Le mélomane est un peu déçu que ce ne soit pas la tragédie lyrique dans son intégralité qui ait été représentée. Le metteur en scène Julien Balajas et la directrice musicale Claire Bodin ont choisi de créer un mixte entre les deux versions, avec une bonne partie de la pièce de théâtre originale, allégée de quelques coupes, et des extraits musicaux sélectionnés. Ils n’ont pas tenté non plus de recréer tout le faste du grand spectacle royal à machinerie du XVIIe siècle. Les acteurs et chanteurs évoluent devant un fond noir où une toile peinte, avec un décor réduit à sa plus simple expression. Choix économiques serait-on tenté de penser. D’un autre côté, nous avons droit à une double distribution puisque chaque rôle est tenu à la fois par un comédien et un chanteur, qui alternent voire coexistent en scène, d’ailleurs fort habilement, sans risque de confusion, grâce à une mise en scène parfaitement lisible.
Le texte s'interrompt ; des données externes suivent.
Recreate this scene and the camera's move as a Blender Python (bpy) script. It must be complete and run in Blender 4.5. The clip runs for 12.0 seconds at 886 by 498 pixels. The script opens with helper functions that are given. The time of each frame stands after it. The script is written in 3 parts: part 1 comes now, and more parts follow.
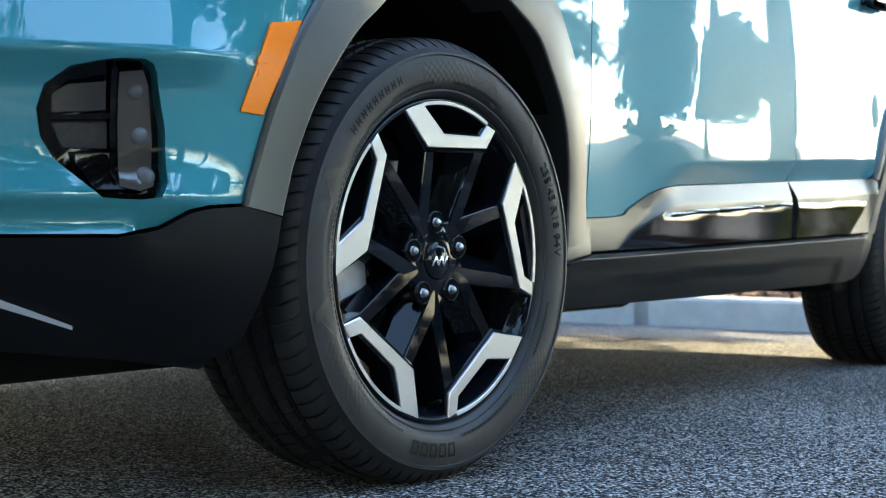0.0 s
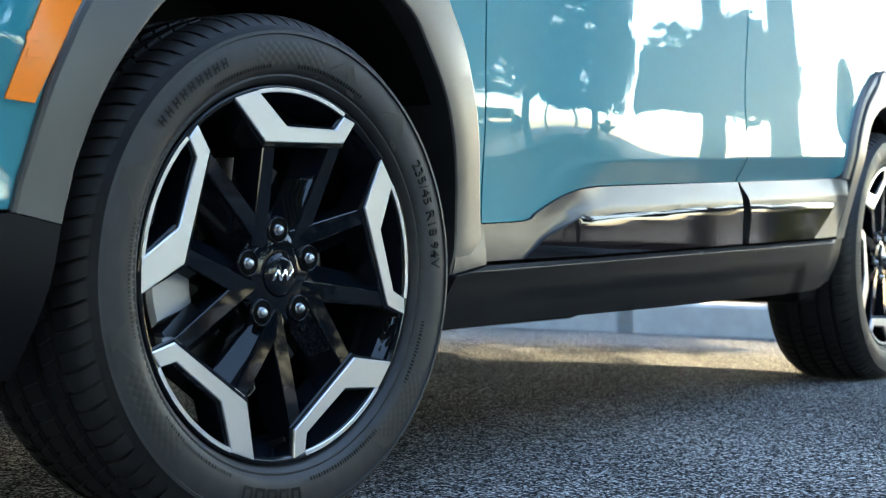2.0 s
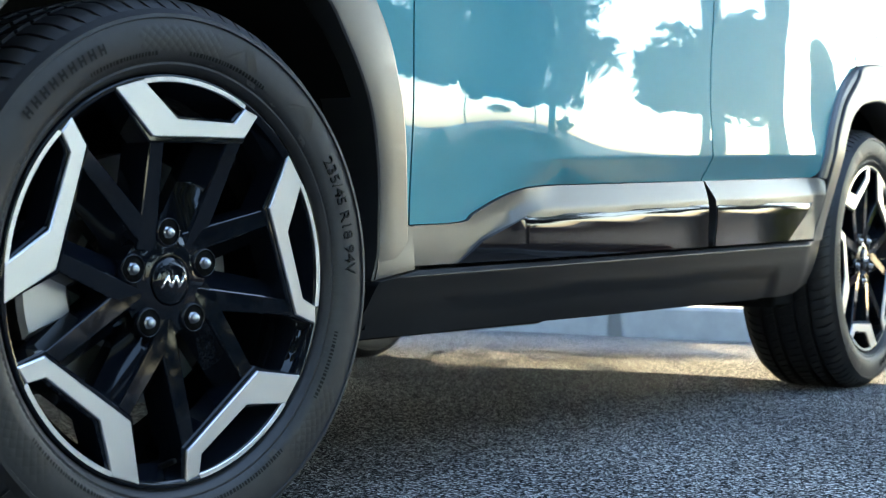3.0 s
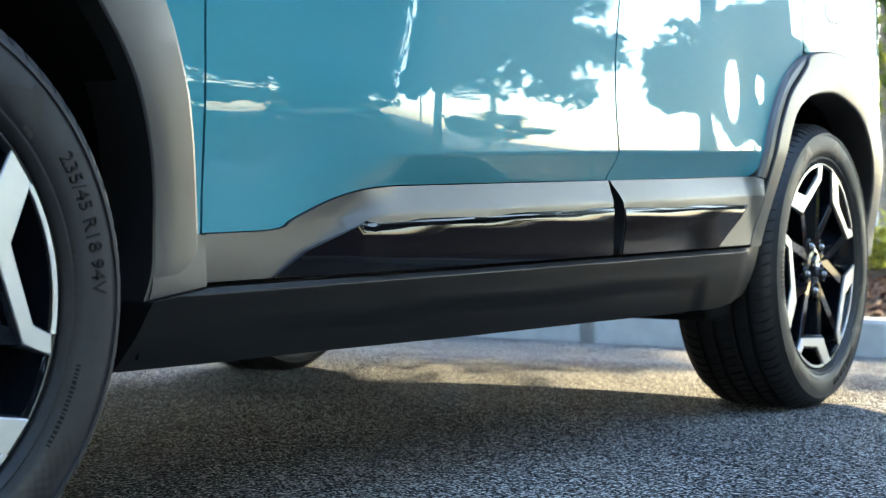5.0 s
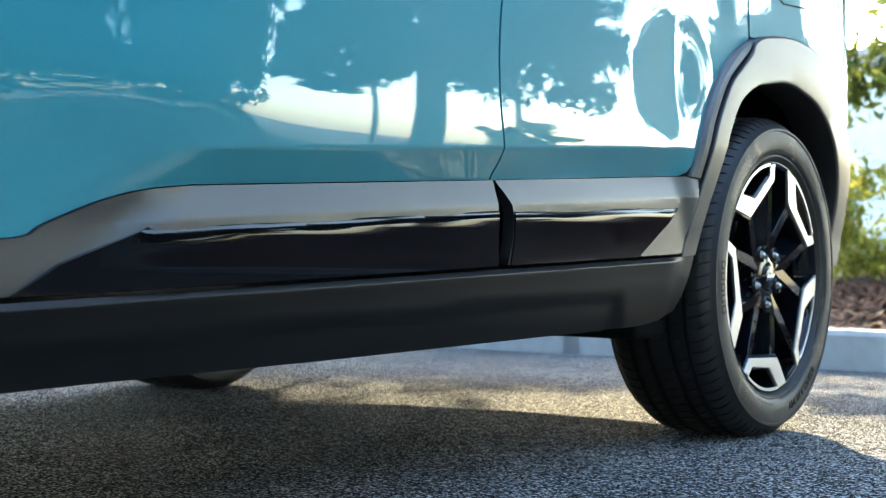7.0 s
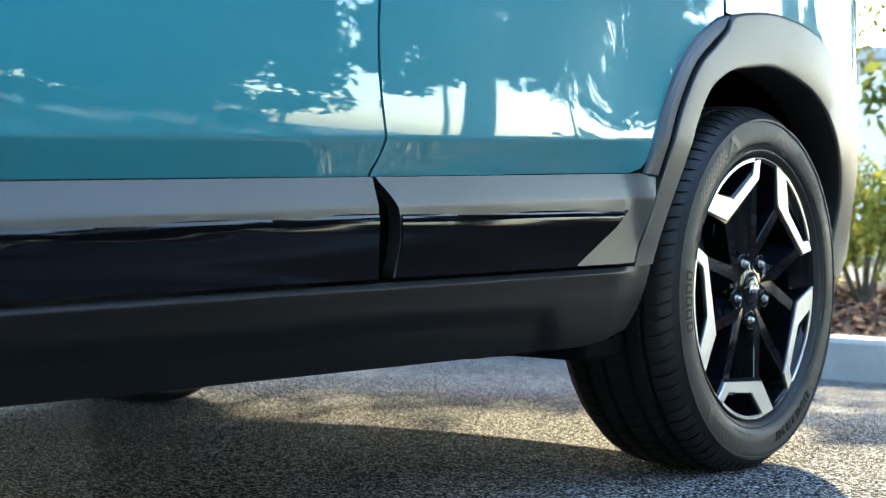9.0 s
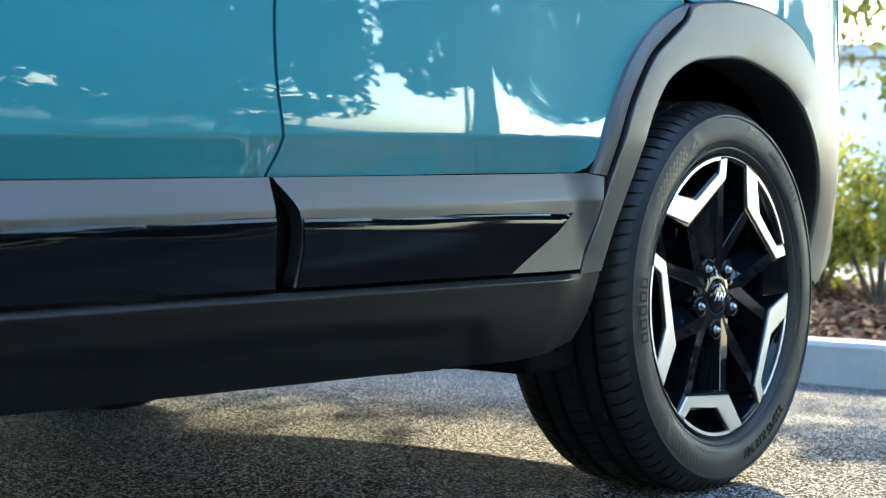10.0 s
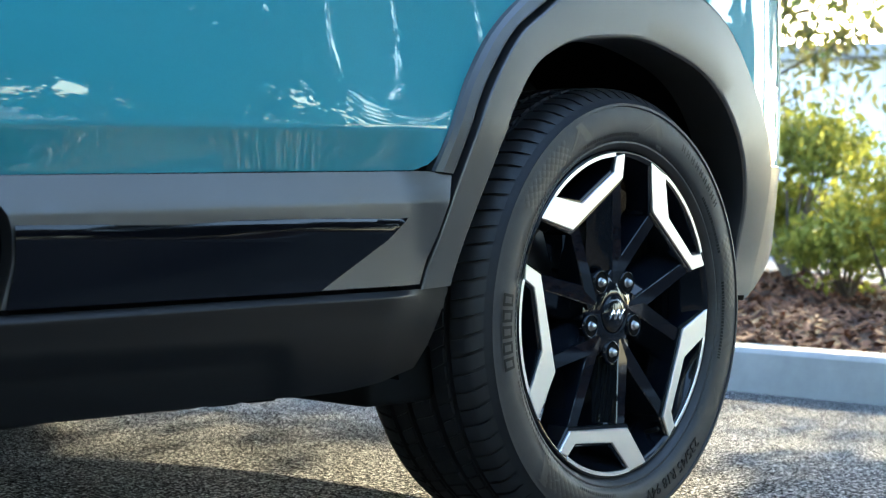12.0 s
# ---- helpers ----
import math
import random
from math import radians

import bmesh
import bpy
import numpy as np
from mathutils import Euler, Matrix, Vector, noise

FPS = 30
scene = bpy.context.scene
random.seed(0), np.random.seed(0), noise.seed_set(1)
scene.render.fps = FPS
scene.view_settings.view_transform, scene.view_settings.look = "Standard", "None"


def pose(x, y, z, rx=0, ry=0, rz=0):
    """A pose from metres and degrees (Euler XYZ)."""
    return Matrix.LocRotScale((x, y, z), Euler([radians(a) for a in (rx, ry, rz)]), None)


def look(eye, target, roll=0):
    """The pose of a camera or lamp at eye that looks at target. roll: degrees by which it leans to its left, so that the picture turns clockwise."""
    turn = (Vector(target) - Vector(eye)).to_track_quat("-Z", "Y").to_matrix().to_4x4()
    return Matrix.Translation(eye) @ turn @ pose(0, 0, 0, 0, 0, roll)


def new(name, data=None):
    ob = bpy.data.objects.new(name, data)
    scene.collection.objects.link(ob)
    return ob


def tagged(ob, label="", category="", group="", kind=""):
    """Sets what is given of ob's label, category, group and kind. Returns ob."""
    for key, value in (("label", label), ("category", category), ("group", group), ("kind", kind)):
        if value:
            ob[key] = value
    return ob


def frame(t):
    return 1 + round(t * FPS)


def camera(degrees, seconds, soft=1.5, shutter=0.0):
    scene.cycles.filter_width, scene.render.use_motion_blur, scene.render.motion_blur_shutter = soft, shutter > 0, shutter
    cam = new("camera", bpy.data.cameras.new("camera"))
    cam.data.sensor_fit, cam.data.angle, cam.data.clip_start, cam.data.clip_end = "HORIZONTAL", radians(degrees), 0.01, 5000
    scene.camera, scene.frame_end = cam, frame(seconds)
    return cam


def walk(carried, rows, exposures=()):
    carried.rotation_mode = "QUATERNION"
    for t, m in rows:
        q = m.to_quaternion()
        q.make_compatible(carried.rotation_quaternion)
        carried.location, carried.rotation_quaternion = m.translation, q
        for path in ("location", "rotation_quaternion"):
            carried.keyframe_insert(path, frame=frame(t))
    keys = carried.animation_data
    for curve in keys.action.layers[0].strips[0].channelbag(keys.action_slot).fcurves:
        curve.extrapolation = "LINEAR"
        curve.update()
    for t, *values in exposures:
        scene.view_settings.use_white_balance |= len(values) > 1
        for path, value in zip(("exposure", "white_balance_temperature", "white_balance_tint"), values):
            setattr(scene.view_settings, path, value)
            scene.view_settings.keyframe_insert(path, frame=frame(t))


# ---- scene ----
cam = camera(31.5, 12.0, soft=1.1)
PATH = [
    (0, (-2.001, -1.197, 0.372), (-0.29, -0.162, 0.35), 0.5),
    (0.5, (-1.897, -1.2, 0.376), (-0.189, -0.159, 0.353), 0.5),
    (1, (-1.795, -1.204, 0.378), (-0.091, -0.157, 0.356), 0.5),
    (1.5, (-1.693, -1.209, 0.38), (0.007, -0.156, 0.359), 0.4),
    (2, (-1.59, -1.214, 0.384), (0.107, -0.155, 0.363), 0.4),
    (2.5, (-1.485, -1.221, 0.385), (0.208, -0.157, 0.365), 0.3),
    (3, (-1.38, -1.227, 0.387), (0.31, -0.157, 0.367), 0.4),
    (3.2, (-1.33, -1.242, 0.394), (0.35, -0.158, 0.369), 0.4),
    (5, (-0.922, -1.258, 0.405), (0.751, -0.163, 0.381), 0.5),
    (5.5, (-0.807, -1.263, 0.409), (0.864, -0.165, 0.384), 0.5),
    (6, (-0.689, -1.268, 0.41), (0.979, -0.164, 0.387), 0.4),
    (6.5, (-0.572, -1.274, 0.409), (1.089, -0.159, 0.388), 0.5),
    (7, (-0.458, -1.281, 0.411), (1.188, -0.145, 0.393), 0.5),
    (9, (0.02, -1.293, 0.43), (1.598, -0.064, 0.404), 0.9),
    (9.5, (0.135, -1.298, 0.433), (1.7, -0.052, 0.408), 0.8),
    (10, (0.254, -1.303, 0.443), (1.805, -0.041, 0.412), 1.0),
    (10.5, (0.368, -1.318, 0.449), (1.901, -0.035, 0.416), 1.1),
    (11, (0.488, -1.315, 0.452), (2.011, -0.019, 0.419), 1.0),
    (11.5, (0.605, -1.323, 0.456), (2.114, -0.011, 0.422), 1.1),
    (12, (0.73, -1.324, 0.458), (2.225, 0.004, 0.425), 1.1),
]
walk(cam, [(t, look(eye, target, roll)) for t, eye, target, roll in PATH], [(0, 3.99, 6450, 4), (4, 4.04, 6450, 4), (8, 3.92, 6250, 3), (12, 3.90, 6050, 2)])
cam.data.dof.use_dof = True
cam.data.dof.focus_distance = 2.25
cam.data.dof.aperture_fstop = 9.0

# ---------------------------------------------------------------- light
SUN_AZ, SUN_EL = 27.0, 25.0          # degrees from +x towards +y, height
sun_dir = Vector((math.cos(radians(SUN_AZ)) * math.cos(radians(SUN_EL)),
                  math.sin(radians(SUN_AZ)) * math.cos(radians(SUN_EL)), math.sin(radians(SUN_EL))))
world = bpy.data.worlds.new("sky")
scene.world = world
world.use_nodes = True
wn = world.node_tree
sky = wn.nodes.new("ShaderNodeTexSky")
sky.sky_type = "NISHITA"
sky.sun_disc = False
sky.sun_elevation = radians(SUN_EL)
sky.sun_rotation = radians(90 - SUN_AZ)
sky.dust_density = 1.6
sky.air_density = 1.0
wn.links.new(sky.outputs[0], wn.nodes["Background"].inputs[0])
wn.nodes["Background"].inputs[1].default_value = 0.15
sun = new("sun", bpy.data.lights.new("sun", "SUN"))
sun.data.energy = 1.4
sun.data.angle = radians(0.53)
sun.data.color = (1.0, 0.80, 0.50)
sun.matrix_world = look(sun_dir * 30, (0, 0, 0))

# ---------------------------------------------------------------- materials


def material(name, color, rough=0.5, metal=0.0, coat=0.0, coat_rough=0.03, spec=0.5):
    m = bpy.data.materials.new(name)
    m.use_nodes = True
    b = m.node_tree.nodes["Principled BSDF"]
    b.inputs["Base Color"].default_value = (*color, 1)
    b.inputs["Roughness"].default_value = rough
    b.inputs["Metallic"].default_value = metal
    b.inputs["Coat Weight"].default_value = coat
    b.inputs["Coat Roughness"].default_value = coat_rough
    b.inputs["Specular IOR Level"].default_value = spec
    return m


def tex(m, kind, scale, **kw):
    nt = m.node_tree
    n = nt.nodes.new(kind)
    n.inputs["Scale"].default_value = scale
    for k, v in kw.items():
        n.inputs[k].default_value = v
    co = nt.nodes.get("coords") or nt.nodes.new("ShaderNodeTexCoord")
    co.name = "coords"
    nt.links.new(co.outputs["Object"], n.inputs["Vector"])
    return n


def ramp(m, fac, stops):
    n = m.node_tree.nodes.new("ShaderNodeValToRGB")
    e = n.color_ramp.elements
    while len(e) < len(stops):
        e.new(0.5)
    for el, (pos, col) in zip(e, stops):
        el.position, el.color = pos, (*col, 1)
    m.node_tree.links.new(fac, n.inputs[0])
    return n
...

Au premier acte, on a surtout l’impression d’assister à une pure représentation théâtrale, tant la musique semble limitée à la portion congrue. Malgré des coupures, et quelques scènes remplacées par une narration en voix off et de brèves projections cinématographiques imitant le noir et blanc et l’esthétique du muet, l’action peine un peu à captiver au début. Au fil des actes elle devient de plus en plus prenante, les passages instrumentaux et les airs lyriques venant judicieusement prolonger les émotions : Psyché étourdie d’amour, puis en proie aux doutes, et enfin se lamentant d’être précipitée aux enfers. Au final, cette version composite se révèle un spectacle très réussi et très touchant.


Les costumes transposent l’action vers 1900, avec une libre navigation entre de belles robes très Belle Epoque proustienne, et d’autres plus « années folles ». Ainsi Zéphyr en pionnier de l’aviation enlève Psyché sur un aéroplane dont nous n’entendons que le vrombissement, parmi une multitude de bruitages amusants. La mise en scène de Julien Balajas joue à prendre le contrepied du style tragique, par des mimiques et des gestuelles comiques. Le Jupiter de Guy Lamarque, à demi dévêtu courant après une soubrette en porte-jarretelles semble ainsi échappé d’un Offenbach de Jérôme Savary ! Cette inventivité se retrouve dans la déclamation des acteurs, donnant parfois un tour familier aux sévères alexandrins. Au début, le spectateur peut trouver ces libertés et ces détournements un brin gratuits, mais finalement, ils confèrent beaucoup de charme et de vie à une pièce qui autrement pourrait nous paraître quelque peu ampoulée. Au fond Julien Balajas incarne la revanche du vrai talent de Molière sur ses tentatives de s’adonner au style « sérieux », lui qui à l’époque avait été jugé aussi piètre tragédien que formidable comédien.


Les acteurs de la Compagnie du Griffon s’avèrent aussi impeccables que les musiciens de la Compagnie Les Bijoux indiscrets de Claire Bodin, qui les dirige du clavecin, tous sur instruments anciens. Avec quatorze exécutants seulement, ils se sont efforcés de recréer « l’essence de l’orchestre baroque ». L’excellente acoustique de ce joyau qu’est la salle de l’Opéra de Toulon permet de réussir ce pari. Les chanteurs possèdent chacun exactement la voix et le style qui conviennent au rôle, ce qui attise un peu notre regret de ne pas avoir droit à l’intégralité de la tragédie lyrique. Parmi cette distribution très homogène, nous retiendrons tout particulièrement les deux sopranos Eugénie Warnier (dans le rôle-titre), et Lina Yang, dont les timbres délicieusement acidulés et la diction précise font merveille dans l’opéra français du XVIIe siècle. Notons enfin que si la chorégraphe et danseuse Sarah Berreby assume l’essentiel de la dimension dansante, les acteurs et les chanteurs viennent tour à tour lui prêter main forte avec quelques entrechats, lorsque ce ne sont pas quelques instrumentistes de l’orchestre qui montent sur scène, par exemple pour une musique de déploration funèbre, en un curieux mélange des genres qui réalise à sa manière un forme d’« art total ».